* _EXTRACTED DATA_:
---------------

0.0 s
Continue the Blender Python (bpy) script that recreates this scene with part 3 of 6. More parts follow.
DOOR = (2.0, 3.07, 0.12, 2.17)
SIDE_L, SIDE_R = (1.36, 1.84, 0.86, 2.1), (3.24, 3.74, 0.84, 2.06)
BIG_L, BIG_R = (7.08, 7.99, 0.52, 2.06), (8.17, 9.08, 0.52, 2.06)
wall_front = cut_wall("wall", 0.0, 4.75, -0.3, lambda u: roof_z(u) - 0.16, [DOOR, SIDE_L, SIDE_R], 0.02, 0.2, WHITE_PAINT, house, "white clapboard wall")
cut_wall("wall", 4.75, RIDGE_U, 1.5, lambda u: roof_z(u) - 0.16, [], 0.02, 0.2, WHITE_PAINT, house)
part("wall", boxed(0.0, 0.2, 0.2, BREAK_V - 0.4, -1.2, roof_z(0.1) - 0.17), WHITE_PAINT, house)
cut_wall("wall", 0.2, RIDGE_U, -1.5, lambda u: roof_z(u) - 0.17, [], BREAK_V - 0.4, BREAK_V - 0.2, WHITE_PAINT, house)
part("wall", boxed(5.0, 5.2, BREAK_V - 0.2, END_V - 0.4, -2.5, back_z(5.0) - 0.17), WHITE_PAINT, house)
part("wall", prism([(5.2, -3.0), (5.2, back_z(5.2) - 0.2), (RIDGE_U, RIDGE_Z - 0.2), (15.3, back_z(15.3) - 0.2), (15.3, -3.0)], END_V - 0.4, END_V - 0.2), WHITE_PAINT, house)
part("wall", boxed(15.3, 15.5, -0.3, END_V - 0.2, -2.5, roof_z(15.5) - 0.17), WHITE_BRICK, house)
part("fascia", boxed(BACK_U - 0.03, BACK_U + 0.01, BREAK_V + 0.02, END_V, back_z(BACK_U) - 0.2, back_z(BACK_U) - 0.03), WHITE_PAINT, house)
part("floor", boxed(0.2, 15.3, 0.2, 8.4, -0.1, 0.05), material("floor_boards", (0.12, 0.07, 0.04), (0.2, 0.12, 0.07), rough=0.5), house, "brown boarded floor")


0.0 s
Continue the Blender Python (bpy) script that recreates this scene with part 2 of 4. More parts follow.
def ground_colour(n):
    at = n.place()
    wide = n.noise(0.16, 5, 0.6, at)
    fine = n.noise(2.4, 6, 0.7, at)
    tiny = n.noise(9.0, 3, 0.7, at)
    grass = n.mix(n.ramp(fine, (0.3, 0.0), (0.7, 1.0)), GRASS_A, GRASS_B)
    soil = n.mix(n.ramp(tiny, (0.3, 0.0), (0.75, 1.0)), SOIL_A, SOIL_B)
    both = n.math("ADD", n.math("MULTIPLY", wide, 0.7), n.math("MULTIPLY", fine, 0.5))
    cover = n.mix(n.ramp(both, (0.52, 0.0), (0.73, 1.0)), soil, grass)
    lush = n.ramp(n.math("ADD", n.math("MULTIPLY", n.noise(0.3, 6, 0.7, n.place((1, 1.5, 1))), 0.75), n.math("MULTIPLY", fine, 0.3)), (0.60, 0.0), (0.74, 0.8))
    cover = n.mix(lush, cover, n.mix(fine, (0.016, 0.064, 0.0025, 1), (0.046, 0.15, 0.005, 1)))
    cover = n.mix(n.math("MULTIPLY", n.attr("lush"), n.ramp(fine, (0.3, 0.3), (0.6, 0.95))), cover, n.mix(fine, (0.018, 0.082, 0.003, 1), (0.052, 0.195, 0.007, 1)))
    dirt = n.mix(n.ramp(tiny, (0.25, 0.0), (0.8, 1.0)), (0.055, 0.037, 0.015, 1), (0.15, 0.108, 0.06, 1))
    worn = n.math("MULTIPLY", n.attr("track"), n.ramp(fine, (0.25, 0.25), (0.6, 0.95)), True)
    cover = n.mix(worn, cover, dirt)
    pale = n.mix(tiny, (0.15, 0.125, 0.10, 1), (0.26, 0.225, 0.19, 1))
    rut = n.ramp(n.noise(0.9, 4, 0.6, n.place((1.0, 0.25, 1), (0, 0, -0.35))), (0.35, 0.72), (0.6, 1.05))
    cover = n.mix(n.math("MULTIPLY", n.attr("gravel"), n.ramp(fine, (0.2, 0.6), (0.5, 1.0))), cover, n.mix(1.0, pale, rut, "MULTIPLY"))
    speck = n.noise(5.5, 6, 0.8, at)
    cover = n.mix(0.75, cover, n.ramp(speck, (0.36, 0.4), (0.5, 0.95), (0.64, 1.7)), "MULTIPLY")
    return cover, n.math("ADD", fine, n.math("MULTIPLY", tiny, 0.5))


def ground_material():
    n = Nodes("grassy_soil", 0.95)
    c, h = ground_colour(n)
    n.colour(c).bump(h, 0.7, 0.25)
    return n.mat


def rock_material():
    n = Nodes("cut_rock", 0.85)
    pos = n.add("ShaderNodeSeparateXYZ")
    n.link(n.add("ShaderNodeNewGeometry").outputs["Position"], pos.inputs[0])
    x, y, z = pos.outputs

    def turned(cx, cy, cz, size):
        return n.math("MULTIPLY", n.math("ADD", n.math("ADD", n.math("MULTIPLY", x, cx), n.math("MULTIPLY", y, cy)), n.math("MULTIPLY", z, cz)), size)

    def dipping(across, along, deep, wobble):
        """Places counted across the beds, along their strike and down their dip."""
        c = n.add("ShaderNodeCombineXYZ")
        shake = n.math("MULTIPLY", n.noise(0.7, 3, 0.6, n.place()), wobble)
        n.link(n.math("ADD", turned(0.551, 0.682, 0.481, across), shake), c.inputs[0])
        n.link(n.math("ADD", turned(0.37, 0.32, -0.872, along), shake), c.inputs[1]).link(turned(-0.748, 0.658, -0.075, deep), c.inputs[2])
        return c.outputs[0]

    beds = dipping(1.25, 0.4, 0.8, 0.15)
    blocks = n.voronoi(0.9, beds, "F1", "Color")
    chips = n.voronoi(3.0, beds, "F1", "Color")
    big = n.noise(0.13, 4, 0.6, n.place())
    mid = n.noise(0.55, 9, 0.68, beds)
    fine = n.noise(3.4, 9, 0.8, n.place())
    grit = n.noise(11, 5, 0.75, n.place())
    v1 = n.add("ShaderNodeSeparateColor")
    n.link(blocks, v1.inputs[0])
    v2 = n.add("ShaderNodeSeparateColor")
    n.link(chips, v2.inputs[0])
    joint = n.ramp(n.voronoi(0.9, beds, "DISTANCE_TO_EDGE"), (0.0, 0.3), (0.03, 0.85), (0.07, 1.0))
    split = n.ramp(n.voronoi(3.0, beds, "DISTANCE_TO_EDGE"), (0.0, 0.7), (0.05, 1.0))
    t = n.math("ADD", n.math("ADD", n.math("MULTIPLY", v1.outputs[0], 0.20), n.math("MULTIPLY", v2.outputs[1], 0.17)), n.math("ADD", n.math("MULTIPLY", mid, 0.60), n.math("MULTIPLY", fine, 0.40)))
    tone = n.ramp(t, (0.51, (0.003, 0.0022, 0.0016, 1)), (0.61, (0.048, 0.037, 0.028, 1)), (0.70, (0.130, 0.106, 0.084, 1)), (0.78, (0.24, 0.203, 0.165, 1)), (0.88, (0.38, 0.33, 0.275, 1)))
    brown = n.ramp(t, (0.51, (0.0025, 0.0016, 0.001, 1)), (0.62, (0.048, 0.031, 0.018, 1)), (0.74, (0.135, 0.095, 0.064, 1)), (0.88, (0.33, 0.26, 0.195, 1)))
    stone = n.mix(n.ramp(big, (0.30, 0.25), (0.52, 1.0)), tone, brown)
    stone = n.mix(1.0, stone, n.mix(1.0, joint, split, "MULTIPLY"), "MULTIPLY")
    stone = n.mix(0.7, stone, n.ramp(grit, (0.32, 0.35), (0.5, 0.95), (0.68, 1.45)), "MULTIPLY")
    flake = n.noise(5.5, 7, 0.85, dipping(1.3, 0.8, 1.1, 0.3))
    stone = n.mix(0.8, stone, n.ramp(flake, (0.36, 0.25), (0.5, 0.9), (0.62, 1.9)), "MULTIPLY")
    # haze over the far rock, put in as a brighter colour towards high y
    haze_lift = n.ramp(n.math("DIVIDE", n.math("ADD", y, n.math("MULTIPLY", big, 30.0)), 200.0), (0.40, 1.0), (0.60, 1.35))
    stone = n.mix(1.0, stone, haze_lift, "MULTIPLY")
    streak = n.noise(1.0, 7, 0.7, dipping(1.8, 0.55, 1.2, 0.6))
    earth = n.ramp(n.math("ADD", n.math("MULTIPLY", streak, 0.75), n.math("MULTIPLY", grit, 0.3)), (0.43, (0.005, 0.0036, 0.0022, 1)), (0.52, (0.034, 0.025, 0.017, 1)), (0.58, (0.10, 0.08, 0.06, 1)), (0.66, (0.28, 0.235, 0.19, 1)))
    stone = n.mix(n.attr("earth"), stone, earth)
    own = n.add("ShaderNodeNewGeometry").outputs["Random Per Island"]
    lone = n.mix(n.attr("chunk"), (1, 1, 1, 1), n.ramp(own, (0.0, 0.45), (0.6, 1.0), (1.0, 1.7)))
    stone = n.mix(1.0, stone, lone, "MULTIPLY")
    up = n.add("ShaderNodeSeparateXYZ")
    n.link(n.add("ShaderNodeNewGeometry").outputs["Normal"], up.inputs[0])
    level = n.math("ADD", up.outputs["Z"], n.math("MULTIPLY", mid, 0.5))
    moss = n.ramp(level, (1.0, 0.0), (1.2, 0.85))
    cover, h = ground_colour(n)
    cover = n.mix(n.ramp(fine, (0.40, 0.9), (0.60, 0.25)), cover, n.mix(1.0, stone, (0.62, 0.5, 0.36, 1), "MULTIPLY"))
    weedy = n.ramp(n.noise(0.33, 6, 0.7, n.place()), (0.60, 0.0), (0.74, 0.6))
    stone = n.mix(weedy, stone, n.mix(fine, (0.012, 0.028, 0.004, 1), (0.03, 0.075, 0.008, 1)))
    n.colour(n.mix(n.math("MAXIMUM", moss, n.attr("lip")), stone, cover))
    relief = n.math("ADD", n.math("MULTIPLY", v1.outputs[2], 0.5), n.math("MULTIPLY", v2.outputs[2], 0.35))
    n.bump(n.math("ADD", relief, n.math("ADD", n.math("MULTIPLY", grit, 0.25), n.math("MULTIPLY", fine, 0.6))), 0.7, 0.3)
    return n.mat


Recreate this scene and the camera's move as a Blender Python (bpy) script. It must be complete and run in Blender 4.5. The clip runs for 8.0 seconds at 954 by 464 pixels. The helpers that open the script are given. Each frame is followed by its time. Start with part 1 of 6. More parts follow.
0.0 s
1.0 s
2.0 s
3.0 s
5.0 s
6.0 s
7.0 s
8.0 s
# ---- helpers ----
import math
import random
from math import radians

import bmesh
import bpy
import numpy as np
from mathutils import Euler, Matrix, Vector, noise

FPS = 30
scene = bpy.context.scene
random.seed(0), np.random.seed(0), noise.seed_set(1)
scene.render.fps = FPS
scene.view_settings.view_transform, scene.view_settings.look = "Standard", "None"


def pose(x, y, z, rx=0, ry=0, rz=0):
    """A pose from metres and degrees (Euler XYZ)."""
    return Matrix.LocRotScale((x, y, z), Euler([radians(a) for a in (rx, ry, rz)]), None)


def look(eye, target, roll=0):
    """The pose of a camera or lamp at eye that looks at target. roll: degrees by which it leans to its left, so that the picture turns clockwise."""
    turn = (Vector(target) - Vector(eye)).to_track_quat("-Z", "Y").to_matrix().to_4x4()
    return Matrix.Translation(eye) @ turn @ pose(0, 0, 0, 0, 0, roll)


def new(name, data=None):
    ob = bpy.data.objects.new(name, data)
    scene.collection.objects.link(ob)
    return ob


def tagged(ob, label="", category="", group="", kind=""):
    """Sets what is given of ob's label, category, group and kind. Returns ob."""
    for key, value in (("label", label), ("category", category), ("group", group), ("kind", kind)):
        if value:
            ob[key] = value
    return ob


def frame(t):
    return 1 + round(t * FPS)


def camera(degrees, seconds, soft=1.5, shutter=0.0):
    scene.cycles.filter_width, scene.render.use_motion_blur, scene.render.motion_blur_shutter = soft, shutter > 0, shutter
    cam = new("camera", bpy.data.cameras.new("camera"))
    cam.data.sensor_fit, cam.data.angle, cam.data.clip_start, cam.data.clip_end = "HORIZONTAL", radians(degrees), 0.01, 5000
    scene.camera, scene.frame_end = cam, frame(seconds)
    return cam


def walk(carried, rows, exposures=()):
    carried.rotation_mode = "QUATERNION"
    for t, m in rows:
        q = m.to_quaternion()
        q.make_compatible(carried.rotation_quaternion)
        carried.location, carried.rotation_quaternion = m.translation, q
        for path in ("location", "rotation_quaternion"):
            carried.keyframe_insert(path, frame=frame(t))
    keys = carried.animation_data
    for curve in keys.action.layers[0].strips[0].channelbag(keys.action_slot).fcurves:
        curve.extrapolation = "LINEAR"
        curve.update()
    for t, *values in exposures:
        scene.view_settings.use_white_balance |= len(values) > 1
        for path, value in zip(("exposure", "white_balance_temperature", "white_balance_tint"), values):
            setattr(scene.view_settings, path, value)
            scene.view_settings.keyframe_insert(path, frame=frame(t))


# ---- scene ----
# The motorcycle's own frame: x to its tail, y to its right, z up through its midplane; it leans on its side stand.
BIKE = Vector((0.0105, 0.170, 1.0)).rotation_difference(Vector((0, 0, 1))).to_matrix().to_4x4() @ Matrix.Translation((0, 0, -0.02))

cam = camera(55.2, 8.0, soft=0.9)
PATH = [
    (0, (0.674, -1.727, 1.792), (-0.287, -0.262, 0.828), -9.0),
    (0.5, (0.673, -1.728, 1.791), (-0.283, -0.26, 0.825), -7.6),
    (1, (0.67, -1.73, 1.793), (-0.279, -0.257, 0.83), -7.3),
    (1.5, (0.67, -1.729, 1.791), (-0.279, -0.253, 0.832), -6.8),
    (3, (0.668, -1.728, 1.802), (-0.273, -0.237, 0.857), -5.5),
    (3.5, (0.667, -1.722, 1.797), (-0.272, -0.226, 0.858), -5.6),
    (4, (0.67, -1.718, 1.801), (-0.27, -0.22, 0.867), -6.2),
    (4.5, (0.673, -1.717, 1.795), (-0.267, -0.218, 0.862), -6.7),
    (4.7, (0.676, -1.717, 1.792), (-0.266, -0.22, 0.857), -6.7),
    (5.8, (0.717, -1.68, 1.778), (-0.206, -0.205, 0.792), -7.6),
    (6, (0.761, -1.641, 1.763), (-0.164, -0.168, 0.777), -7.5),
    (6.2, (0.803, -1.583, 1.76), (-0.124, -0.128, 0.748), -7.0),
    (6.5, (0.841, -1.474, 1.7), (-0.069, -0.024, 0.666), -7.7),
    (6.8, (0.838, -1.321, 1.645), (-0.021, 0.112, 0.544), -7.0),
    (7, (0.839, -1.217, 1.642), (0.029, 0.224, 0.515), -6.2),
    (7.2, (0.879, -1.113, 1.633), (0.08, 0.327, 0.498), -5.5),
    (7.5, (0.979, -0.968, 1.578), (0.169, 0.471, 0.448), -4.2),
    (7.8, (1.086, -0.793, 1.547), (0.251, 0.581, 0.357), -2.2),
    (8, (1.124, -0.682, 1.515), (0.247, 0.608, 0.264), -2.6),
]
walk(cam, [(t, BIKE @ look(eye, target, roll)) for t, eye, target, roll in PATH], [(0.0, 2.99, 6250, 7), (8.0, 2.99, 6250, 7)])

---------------

* _REQUIREMENT_:
Start at the line with "ob = bpy.data.objects.new(name, data)", stop at the line with "for key, value", and return every line in that stretch exactly, those two included.

* _RIGHT ANSWER_:
    ob = bpy.data.objects.new(name, data)
    scene.collection.objects.link(ob)
    return ob


def tagged(ob, label="", category="", group="", kind=""):
    """Sets what is given of ob's label, category, group and kind. Returns ob."""
    for key, value in (("label", label), ("category", category), ("group", group), ("kind", kind)):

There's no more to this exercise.